— MATERIAL —
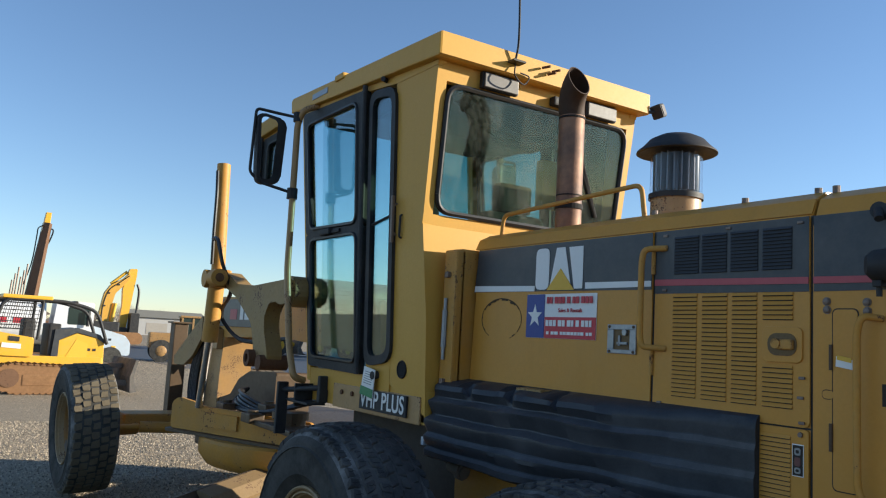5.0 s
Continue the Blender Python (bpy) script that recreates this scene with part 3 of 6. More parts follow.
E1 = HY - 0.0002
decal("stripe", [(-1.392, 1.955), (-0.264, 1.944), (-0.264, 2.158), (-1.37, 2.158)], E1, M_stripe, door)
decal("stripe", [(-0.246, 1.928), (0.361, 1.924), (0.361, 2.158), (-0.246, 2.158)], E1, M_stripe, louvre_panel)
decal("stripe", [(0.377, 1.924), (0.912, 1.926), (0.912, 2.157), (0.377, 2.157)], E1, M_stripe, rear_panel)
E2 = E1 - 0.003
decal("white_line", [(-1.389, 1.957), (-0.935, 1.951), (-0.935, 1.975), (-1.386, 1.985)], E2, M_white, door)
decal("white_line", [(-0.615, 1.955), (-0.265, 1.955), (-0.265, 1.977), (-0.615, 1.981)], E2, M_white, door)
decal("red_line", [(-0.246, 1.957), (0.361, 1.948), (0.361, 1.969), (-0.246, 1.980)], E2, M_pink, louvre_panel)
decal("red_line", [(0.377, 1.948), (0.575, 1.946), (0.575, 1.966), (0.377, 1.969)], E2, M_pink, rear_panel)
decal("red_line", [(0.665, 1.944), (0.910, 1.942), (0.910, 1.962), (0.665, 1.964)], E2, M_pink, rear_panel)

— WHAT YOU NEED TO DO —
Repeat the material above in full and exactly, apart from the pictures.

— WORKED SOLUTION —
5.0 s
Continue the Blender Python (bpy) script that recreates this scene with part 3 of 6. More parts follow.
E1 = HY - 0.0002
decal("stripe", [(-1.392, 1.955), (-0.264, 1.944), (-0.264, 2.158), (-1.37, 2.158)], E1, M_stripe, door)
decal("stripe", [(-0.246, 1.928), (0.361, 1.924), (0.361, 2.158), (-0.246, 2.158)], E1, M_stripe, louvre_panel)
decal("stripe", [(0.377, 1.924), (0.912, 1.926), (0.912, 2.157), (0.377, 2.157)], E1, M_stripe, rear_panel)
E2 = E1 - 0.003
decal("white_line", [(-1.389, 1.957), (-0.935, 1.951), (-0.935, 1.975), (-1.386, 1.985)], E2, M_white, door)
decal("white_line", [(-0.615, 1.955), (-0.265, 1.955), (-0.265, 1.977), (-0.615, 1.981)], E2, M_white, door)
decal("red_line", [(-0.246, 1.957), (0.361, 1.948), (0.361, 1.969), (-0.246, 1.980)], E2, M_pink, louvre_panel)
decal("red_line", [(0.377, 1.948), (0.575, 1.946), (0.575, 1.966), (0.377, 1.969)], E2, M_pink, rear_panel)
decal("red_line", [(0.665, 1.944), (0.910, 1.942), (0.910, 1.962), (0.665, 1.964)], E2, M_pink, rear_panel)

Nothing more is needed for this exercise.